No one really warns you that one day your grandparents will be gone. They don't warn you that you will have your last hug from them, your last conversations, the last time you smell their perfume or cologne, or the last time you hear one of their jokes. We don't talk about the last time we can ask advice, call and just talk to them. We talk about the lasts that we experience with our kids, but not our grandparents.

February is always a little harder because it's usually dreary and gray and cold, but it also contains two anniversaries of people passing, and to be honest, they are the two that hit me the hardest. Today is gray and dreary here, but not too cold thankfully. I have my brightly colored bracelets that I borrowed from my daughter to lighten things up a little and I'm going to hold on to this verse today: "For everything there is a season, and a time for every matter under heaven... a time weep and a time to laugh; a time to mourn and a time to dance." (Ecclesiastes 3:1,4, ESV).
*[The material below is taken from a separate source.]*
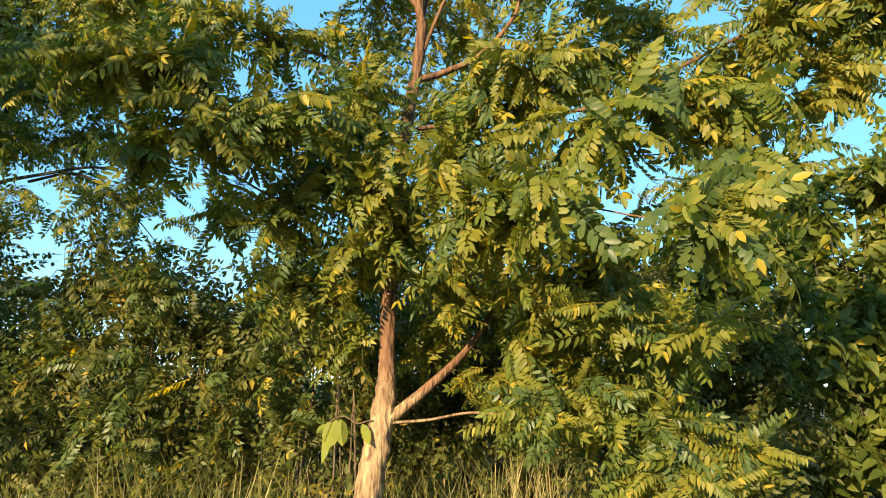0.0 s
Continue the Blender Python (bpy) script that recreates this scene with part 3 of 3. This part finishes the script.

Today, I'm going to be a little gentle with myself and remember how much I loved my grandpa, how ornery he was, how ridiculous his jokes were, how much he loved my kids and me, and how my daughter would have replaced me as his favorite granddaughter the moment she was born if he had gotten to meet her. He was passionate about the state of our nation, he bent over backwards to make sure he got to have a relationship with me, despite me not having a relationship with his son (my father). He was there for the important moments of my life, and I know that if he had gotten to meet T, they would drive me crazy with their political conversations and the teasing they both enjoy.

Consider This: If you are in the midst of grief, as so many people are, I hope that you will be gentle with yourself, that you will find a Bible verse to comfort you, and if you need it, that you find a person who can walk with you or sit with you as you move through it.